In Matter of Duell v Condon (84 NY2d 773 [1995]), the Court stated:

“The overriding purpose of Real Property Law § 234 was to level the playing field between landlords and residential tenants, creating a mutual obligation that provides an incentive to resolve disputes quickly and without undue expense. The statute thus grants to the tenant the same benefit the lease imposes in favor of the landlord” {id. at 780).

The result reached by the majority enables tenant to recover attorneys’ fees by virtue of a determination in his favor. At the same time, there can be no doubt that the language of the lease would not have provided for a similar recovery by landlord if it had prevailed.
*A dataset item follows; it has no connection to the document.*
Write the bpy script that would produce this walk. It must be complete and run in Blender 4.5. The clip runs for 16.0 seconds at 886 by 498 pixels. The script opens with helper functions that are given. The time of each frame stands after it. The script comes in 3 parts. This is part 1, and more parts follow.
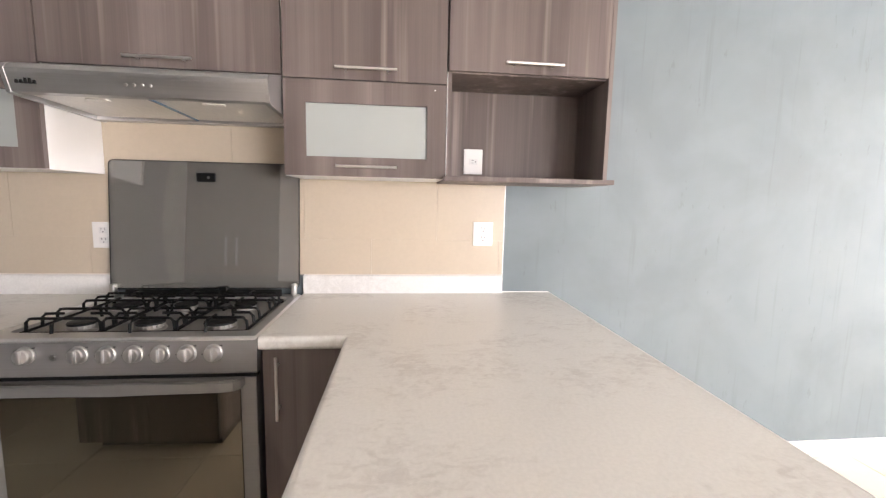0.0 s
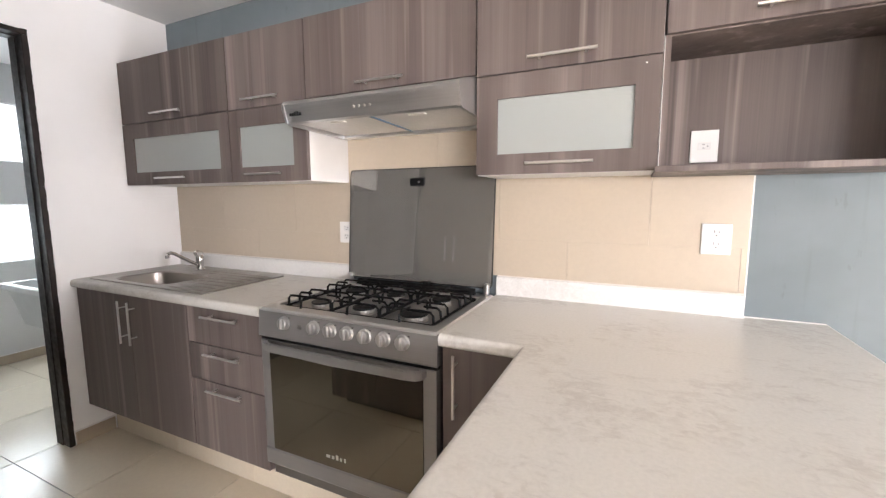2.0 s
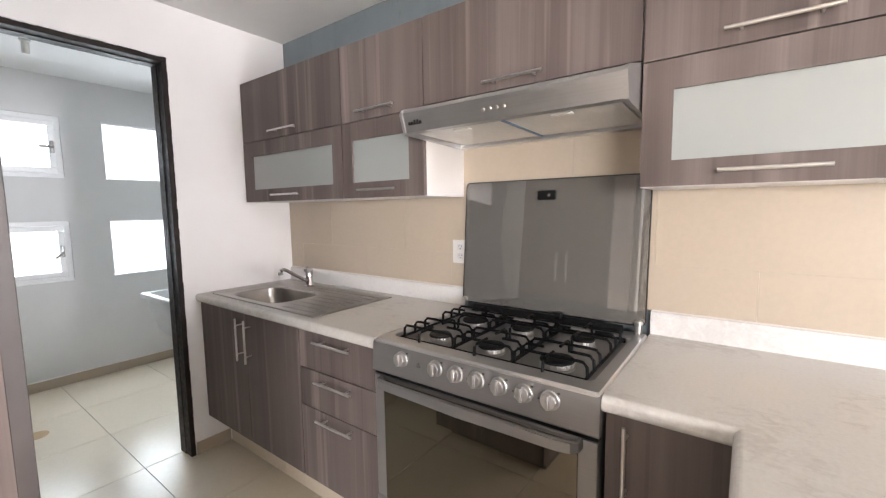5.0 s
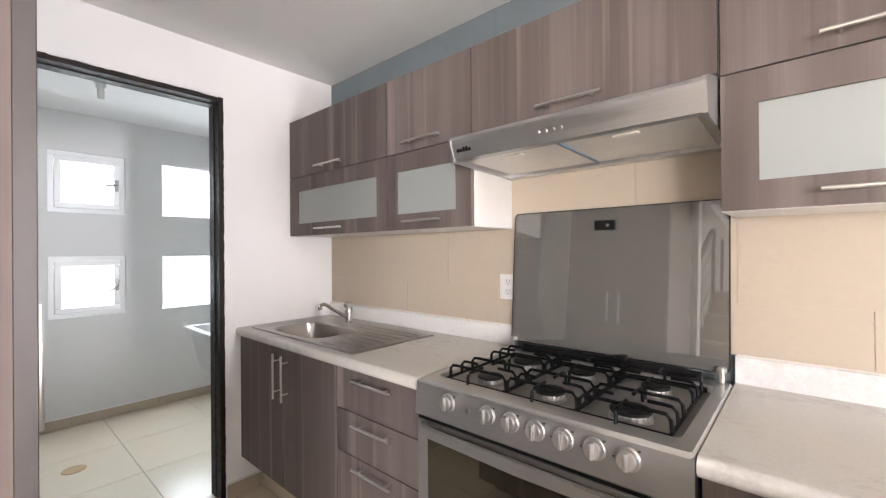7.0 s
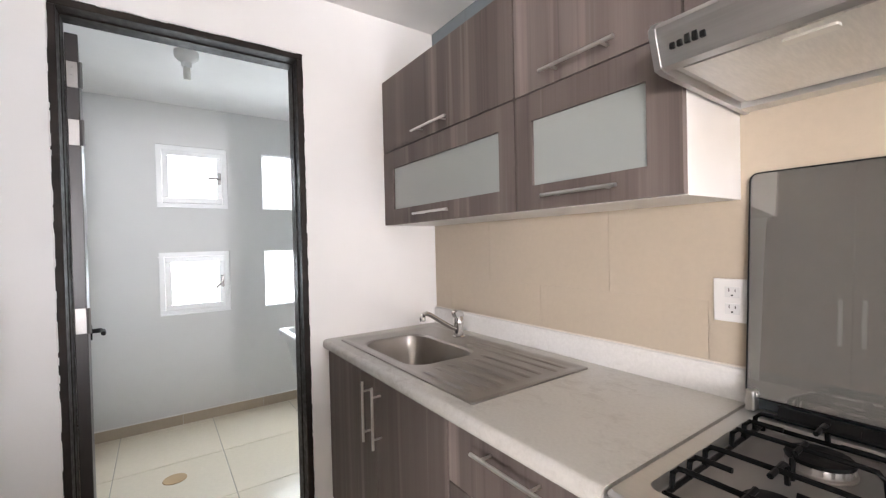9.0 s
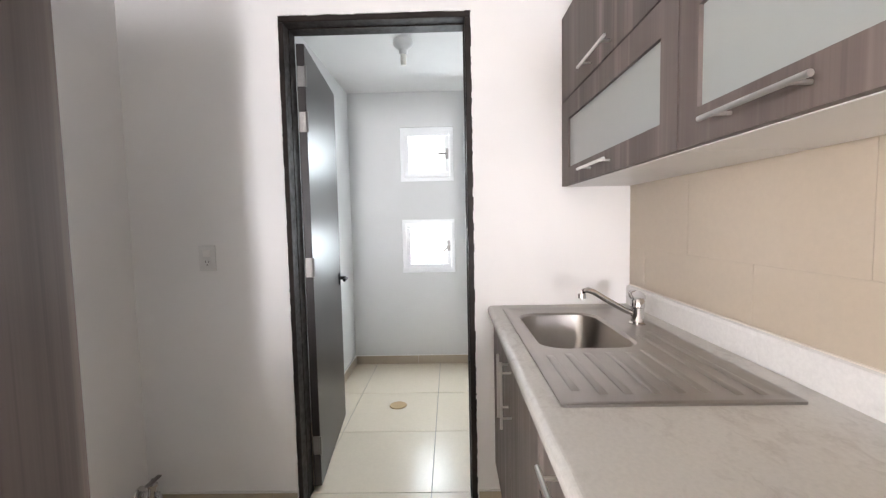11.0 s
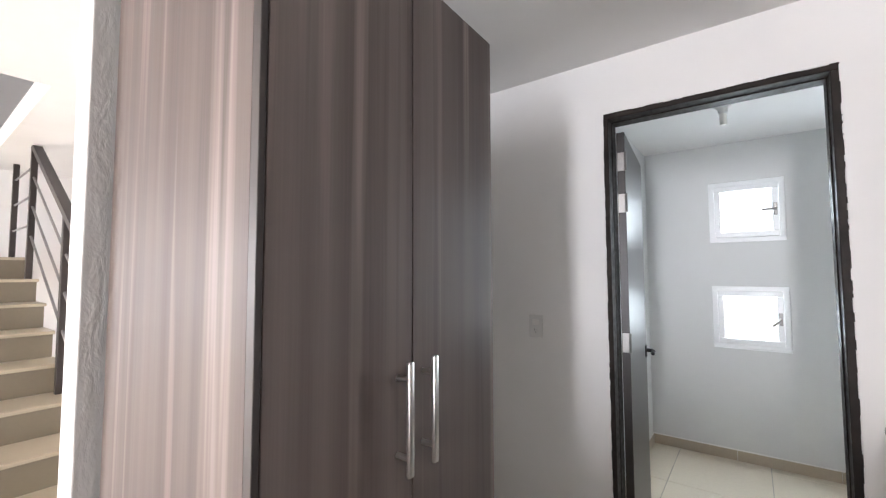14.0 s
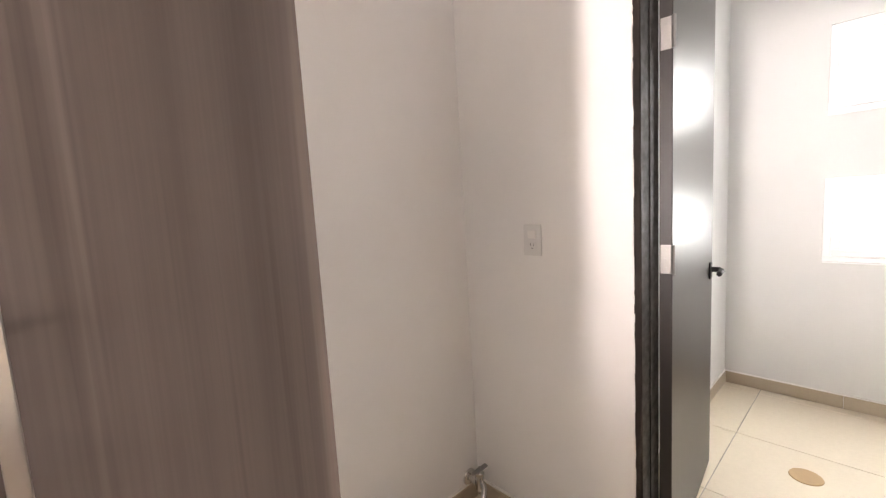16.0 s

Within the meaning of Duell, the mere possibility of landlord’s offset of reletting expenses can hardly be considered the “same benefit” as today’s outright award of attorneys’ fees to tenant. Today’s ruling makes for the mutuality of a “heads, I win; tails, you still don’t win” coin toss.

I agree with the Appellate Term that there is no basis for an award of attorneys’ fees under Real Property Law § 223-b inasmuch as the statute does not explicitly provide for such relief (see Campbell v Citibank, 302 AD2d 150, 154 [1st Dept 2003]). For these reasons, I would affirm the order of the Appellate Term.

*65Moskowitz and Gische, JJ., concur with Renwick, J.; Sweeny, J.E, and DeGrasse, J., dissent in an opinion by DeGrasse, J.

Order of the Appellate Term, First Department, entered March 1, 2012, modified, on the law, respondent’s claim for attorneys’ fees pursuant to Real Property Law § 234 granted, and the matter remanded to Civil Court for a hearing to determine the amount of the fees, and otherwise affirmed, without costs.